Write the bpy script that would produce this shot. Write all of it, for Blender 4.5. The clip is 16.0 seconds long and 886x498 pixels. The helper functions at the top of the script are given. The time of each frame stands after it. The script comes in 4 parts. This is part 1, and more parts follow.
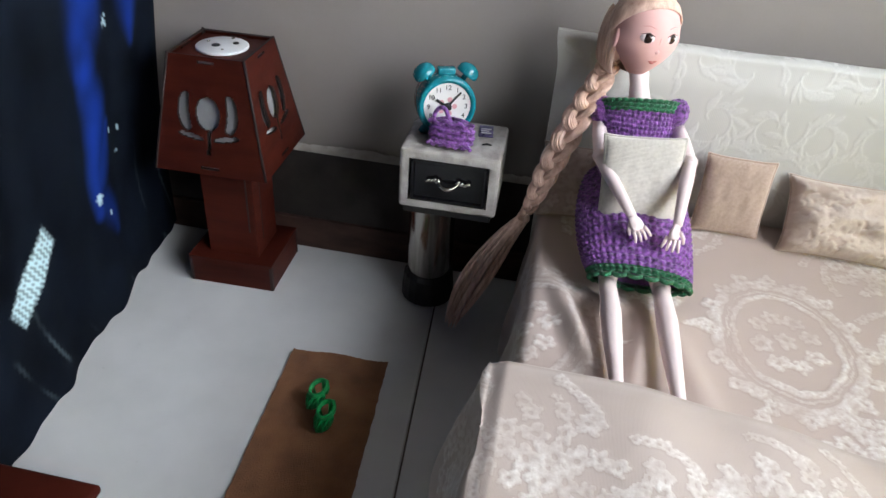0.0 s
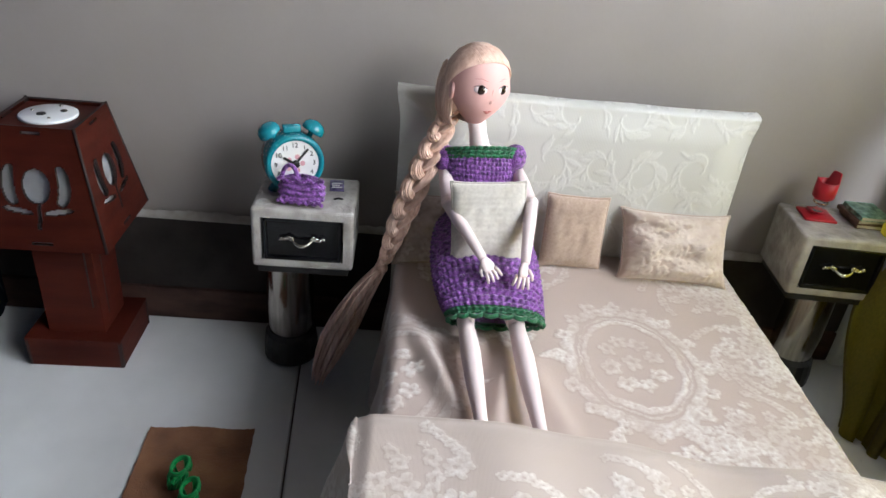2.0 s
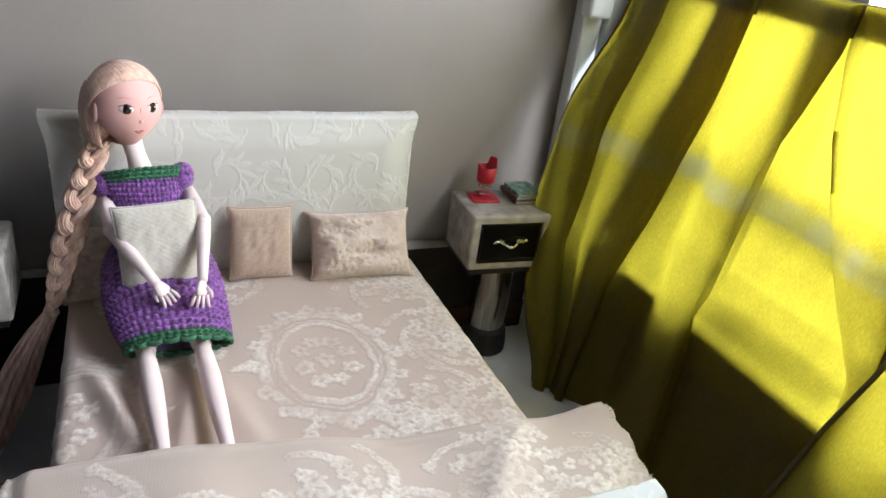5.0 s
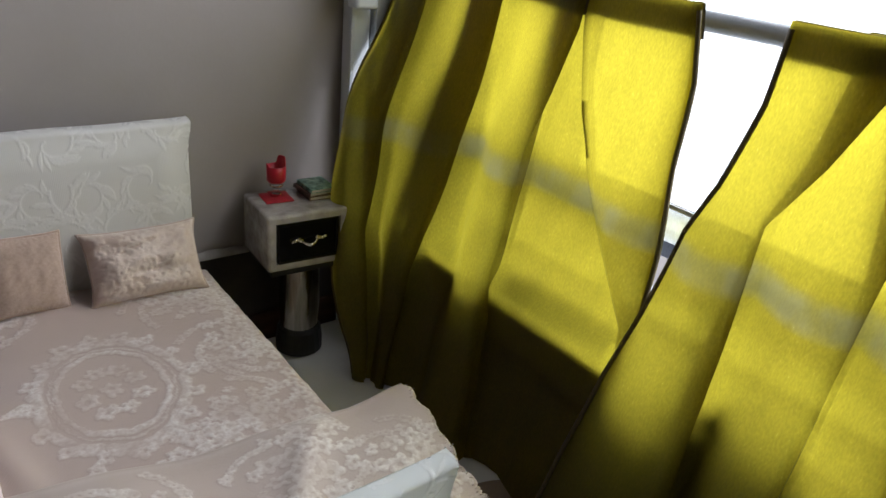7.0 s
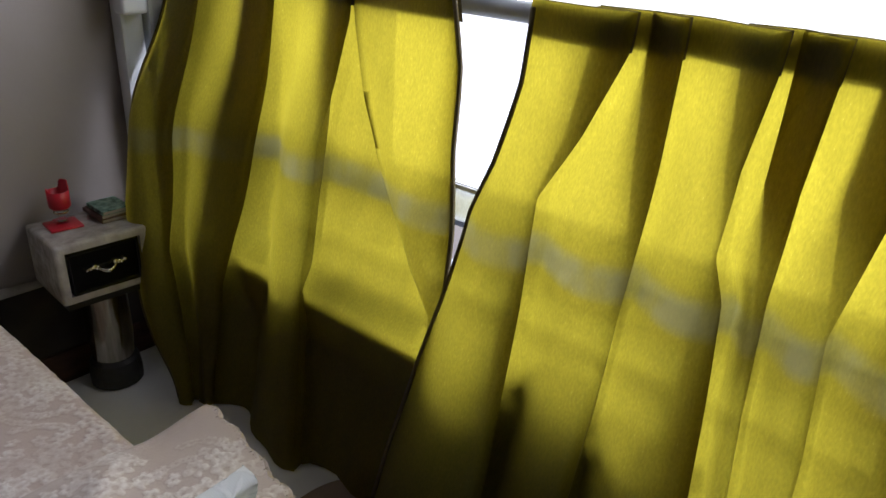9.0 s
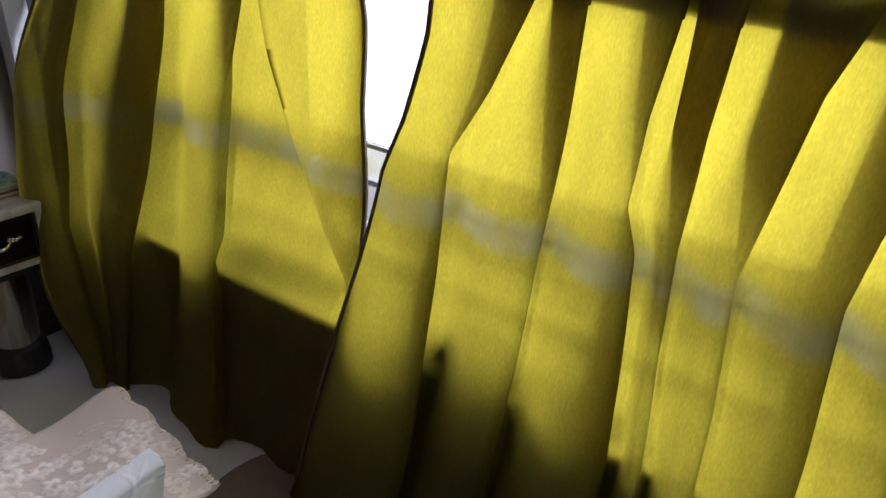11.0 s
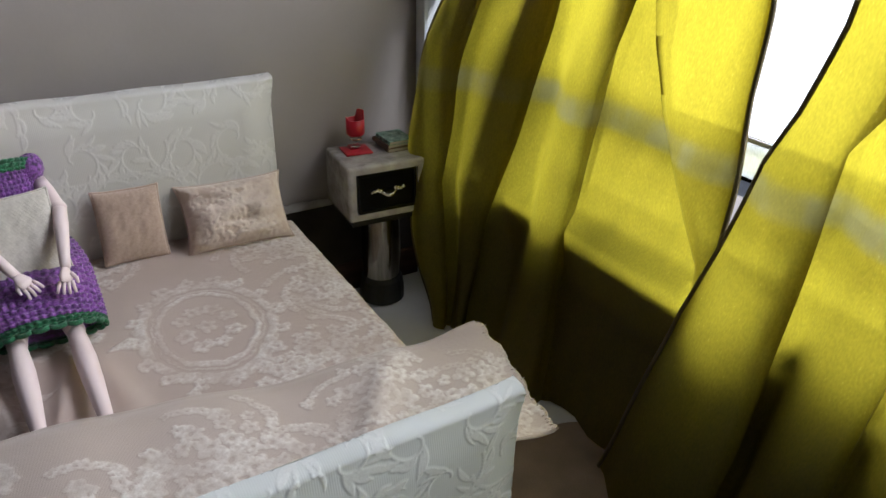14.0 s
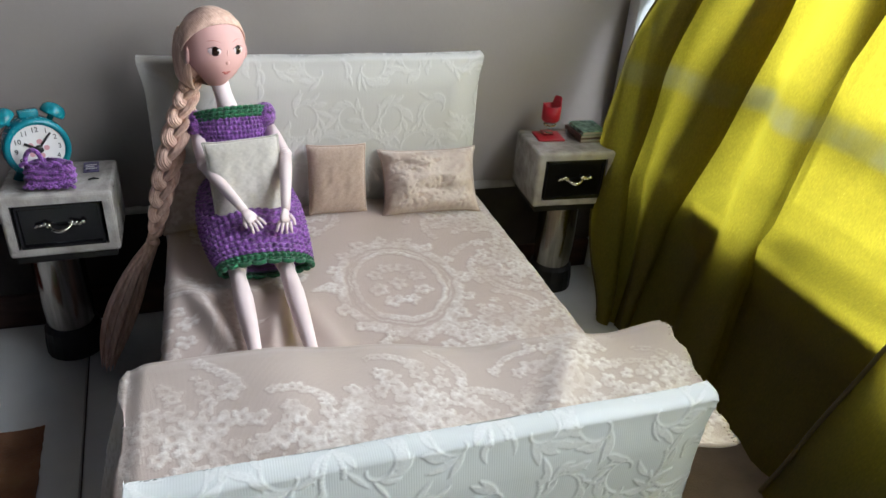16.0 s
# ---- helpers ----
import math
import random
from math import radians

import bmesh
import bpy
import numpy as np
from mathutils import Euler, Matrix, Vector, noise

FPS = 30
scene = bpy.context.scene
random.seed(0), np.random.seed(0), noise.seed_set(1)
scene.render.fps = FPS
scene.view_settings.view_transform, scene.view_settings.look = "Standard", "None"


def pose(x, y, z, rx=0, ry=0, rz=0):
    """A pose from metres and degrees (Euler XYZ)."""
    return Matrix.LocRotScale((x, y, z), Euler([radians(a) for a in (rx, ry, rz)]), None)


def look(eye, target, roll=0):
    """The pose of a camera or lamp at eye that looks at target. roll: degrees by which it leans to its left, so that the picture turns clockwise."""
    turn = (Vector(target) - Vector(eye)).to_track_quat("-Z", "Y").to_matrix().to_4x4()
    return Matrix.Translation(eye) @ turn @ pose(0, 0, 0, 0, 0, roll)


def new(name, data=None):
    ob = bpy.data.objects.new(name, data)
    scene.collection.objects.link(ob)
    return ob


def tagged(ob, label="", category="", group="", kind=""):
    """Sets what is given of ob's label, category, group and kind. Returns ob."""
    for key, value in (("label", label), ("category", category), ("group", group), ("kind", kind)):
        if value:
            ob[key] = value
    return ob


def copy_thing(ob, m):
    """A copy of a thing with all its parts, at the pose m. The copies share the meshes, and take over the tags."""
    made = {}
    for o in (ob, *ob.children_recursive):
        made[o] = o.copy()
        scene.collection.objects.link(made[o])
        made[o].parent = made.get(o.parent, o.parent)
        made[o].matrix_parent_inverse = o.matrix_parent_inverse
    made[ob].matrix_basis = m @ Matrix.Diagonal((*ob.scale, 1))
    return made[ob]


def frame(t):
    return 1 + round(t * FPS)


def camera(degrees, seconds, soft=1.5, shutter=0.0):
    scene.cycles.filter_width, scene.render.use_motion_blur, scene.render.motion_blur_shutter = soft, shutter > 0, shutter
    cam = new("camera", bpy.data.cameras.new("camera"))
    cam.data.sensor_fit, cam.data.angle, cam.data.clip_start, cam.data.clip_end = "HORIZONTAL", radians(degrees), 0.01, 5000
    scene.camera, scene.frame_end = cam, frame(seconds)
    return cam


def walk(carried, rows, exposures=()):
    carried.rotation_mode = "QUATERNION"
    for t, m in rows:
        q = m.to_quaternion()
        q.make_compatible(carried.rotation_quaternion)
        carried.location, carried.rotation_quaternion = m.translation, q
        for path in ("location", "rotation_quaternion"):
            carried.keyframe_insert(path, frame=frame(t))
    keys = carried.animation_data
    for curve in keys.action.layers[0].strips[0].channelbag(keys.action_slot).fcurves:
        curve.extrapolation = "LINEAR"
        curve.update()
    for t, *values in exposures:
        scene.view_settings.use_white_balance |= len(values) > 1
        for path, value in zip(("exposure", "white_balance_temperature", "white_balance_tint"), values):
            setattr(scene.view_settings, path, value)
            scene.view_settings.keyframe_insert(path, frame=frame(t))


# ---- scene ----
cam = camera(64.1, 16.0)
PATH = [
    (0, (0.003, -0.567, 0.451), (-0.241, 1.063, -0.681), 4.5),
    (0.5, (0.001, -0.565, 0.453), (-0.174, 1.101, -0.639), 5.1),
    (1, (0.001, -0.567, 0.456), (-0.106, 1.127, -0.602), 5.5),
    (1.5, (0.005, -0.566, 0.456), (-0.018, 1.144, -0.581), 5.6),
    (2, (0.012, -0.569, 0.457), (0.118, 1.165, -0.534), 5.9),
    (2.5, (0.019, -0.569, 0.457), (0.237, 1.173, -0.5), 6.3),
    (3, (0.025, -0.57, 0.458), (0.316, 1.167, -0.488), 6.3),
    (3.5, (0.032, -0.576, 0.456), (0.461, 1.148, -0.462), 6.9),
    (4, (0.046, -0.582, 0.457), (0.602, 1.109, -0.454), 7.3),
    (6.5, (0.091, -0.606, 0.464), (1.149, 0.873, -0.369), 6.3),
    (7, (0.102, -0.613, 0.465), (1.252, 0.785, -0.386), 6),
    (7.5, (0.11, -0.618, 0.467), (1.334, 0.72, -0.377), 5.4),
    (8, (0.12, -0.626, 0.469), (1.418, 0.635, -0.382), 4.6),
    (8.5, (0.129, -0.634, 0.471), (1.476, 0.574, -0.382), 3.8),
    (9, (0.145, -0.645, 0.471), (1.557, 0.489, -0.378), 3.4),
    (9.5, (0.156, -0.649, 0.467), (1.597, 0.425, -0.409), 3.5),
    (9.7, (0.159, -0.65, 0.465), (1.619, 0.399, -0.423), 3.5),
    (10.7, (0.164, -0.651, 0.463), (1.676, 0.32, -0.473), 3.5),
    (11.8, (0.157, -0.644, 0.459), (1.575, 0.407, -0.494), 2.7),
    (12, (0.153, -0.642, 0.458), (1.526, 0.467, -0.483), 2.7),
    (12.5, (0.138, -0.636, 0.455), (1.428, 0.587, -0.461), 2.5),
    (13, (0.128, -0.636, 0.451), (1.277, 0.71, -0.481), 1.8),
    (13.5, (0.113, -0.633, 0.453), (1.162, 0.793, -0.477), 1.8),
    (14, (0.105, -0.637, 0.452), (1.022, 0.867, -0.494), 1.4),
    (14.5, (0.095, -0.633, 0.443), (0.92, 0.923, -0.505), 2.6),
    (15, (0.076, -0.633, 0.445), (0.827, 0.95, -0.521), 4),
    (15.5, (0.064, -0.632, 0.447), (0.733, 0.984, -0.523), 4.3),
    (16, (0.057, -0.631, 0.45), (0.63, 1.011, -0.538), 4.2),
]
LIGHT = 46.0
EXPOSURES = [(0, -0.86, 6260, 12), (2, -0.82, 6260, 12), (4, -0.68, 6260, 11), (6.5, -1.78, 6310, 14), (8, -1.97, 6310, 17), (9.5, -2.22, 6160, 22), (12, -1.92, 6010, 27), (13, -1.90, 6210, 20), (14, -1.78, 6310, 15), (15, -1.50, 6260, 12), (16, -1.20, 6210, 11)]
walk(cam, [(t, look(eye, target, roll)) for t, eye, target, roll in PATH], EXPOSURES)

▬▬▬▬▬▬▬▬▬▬

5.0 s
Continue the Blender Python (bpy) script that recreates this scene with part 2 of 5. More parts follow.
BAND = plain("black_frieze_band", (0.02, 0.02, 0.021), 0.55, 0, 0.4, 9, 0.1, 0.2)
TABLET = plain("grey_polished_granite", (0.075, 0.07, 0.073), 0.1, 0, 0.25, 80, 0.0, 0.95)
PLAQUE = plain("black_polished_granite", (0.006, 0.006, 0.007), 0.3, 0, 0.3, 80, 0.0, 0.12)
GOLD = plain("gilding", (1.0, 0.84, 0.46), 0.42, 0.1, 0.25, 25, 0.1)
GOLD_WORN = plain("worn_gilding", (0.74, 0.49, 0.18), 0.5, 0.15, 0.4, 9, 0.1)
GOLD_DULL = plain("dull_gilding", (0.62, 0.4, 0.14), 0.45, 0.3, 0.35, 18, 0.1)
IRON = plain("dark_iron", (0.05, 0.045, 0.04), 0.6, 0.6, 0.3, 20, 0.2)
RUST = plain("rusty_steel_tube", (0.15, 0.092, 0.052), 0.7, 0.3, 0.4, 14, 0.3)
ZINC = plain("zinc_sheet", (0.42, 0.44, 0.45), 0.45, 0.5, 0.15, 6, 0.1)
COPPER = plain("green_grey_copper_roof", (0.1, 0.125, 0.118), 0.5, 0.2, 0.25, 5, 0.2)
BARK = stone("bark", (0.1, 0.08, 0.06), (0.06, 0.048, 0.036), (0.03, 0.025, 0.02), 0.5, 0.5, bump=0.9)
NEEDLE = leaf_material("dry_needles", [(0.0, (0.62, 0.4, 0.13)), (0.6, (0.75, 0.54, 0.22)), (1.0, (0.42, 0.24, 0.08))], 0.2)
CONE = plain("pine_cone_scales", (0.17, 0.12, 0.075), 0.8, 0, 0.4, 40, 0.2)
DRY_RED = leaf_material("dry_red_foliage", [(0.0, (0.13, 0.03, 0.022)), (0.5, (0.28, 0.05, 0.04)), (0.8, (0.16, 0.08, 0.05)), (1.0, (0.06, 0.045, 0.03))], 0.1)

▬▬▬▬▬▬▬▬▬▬

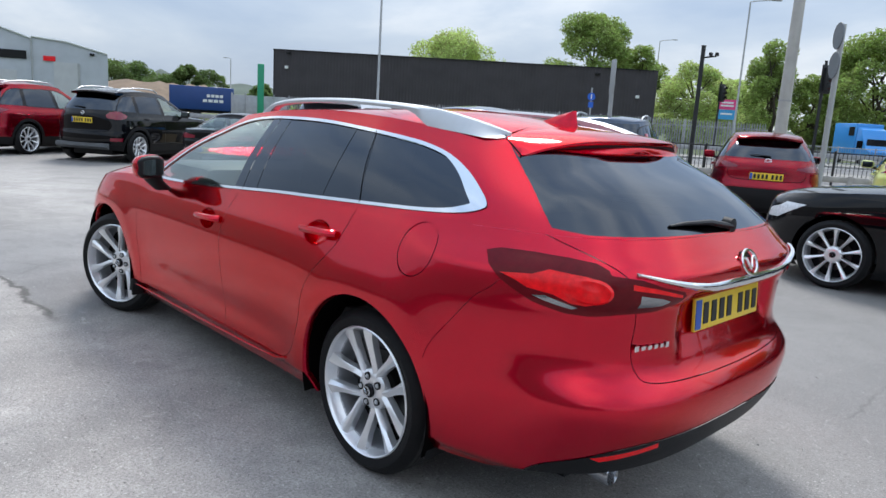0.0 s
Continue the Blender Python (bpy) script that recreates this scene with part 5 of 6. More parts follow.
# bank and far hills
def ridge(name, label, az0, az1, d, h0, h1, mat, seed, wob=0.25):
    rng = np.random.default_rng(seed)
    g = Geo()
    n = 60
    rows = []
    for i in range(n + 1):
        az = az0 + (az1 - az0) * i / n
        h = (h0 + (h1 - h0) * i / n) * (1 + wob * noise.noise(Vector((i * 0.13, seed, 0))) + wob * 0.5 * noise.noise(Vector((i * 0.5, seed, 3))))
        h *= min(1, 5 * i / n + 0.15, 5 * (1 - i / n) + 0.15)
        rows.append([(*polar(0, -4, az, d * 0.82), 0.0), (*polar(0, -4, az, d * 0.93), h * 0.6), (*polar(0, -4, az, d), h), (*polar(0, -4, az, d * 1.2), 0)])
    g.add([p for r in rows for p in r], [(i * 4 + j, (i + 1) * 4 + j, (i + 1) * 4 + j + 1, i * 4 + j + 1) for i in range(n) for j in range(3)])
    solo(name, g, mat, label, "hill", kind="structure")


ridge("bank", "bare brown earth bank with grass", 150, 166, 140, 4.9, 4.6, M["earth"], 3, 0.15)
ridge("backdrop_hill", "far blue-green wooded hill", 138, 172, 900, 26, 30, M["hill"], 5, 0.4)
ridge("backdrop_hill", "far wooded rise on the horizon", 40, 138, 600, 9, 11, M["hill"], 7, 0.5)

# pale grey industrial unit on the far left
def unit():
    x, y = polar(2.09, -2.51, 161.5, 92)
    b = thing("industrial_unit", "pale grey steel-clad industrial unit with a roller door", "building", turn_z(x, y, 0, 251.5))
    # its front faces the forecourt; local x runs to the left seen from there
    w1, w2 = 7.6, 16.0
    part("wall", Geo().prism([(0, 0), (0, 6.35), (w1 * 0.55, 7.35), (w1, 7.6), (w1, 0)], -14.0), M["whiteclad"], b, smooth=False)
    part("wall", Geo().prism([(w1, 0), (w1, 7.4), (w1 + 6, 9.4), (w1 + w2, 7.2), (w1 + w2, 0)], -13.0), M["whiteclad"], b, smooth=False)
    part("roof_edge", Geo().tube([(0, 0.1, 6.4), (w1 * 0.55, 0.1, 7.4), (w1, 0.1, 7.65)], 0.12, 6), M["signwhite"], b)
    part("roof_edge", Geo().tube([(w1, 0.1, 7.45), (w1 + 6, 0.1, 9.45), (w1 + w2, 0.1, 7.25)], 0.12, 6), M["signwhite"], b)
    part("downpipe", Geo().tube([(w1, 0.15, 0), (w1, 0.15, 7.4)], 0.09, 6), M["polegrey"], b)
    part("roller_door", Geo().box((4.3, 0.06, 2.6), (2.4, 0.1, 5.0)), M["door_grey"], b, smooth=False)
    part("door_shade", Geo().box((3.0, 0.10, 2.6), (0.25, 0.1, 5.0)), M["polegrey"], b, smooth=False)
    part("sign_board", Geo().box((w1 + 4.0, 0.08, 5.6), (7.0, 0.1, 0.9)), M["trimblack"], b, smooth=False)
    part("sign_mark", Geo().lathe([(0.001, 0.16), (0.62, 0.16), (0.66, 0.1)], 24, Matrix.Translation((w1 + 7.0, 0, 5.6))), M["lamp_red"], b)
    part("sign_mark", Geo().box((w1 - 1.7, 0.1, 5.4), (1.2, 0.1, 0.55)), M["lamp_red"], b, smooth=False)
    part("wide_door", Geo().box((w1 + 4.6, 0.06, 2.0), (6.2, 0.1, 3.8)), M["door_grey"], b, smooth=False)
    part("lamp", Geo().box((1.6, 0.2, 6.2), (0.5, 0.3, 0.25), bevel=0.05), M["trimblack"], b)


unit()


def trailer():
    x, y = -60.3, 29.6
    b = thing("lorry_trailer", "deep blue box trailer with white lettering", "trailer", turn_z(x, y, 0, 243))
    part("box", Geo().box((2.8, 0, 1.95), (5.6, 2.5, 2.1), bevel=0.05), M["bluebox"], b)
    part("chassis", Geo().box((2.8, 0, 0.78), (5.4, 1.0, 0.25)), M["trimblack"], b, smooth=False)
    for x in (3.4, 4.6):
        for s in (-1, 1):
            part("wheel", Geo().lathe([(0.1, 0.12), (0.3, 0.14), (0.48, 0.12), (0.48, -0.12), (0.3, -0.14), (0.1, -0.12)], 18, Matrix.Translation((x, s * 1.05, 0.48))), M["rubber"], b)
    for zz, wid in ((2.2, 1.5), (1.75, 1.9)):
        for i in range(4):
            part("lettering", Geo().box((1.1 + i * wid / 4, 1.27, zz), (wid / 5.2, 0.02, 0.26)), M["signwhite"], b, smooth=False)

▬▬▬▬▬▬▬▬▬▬

GIVEN TASK =>
Start at the line with "random.seed(0), np.random.seed(0), noise.seed_set(1)", stop at the line with "ob = bpy.data.objects.new(name, data)", and return every line in that stretch exactly, those two included.

RESPONSE BELOW =>
random.seed(0), np.random.seed(0), noise.seed_set(1)
scene.render.fps = FPS
scene.view_settings.view_transform, scene.view_settings.look = "Standard", "None"


def pose(x, y, z, rx=0, ry=0, rz=0):
    """A pose from metres and degrees (Euler XYZ)."""
    return Matrix.LocRotScale((x, y, z), Euler([radians(a) for a in (rx, ry, rz)]), None)


def look(eye, target, roll=0):
    """The pose of a camera or lamp at eye that looks at target. roll: degrees by which it leans to its left, so that the picture turns clockwise."""
    turn = (Vector(target) - Vector(eye)).to_track_quat("-Z", "Y").to_matrix().to_4x4()
    return Matrix.Translation(eye) @ turn @ pose(0, 0, 0, 0, 0, roll)


def new(name, data=None):
    ob = bpy.data.objects.new(name, data)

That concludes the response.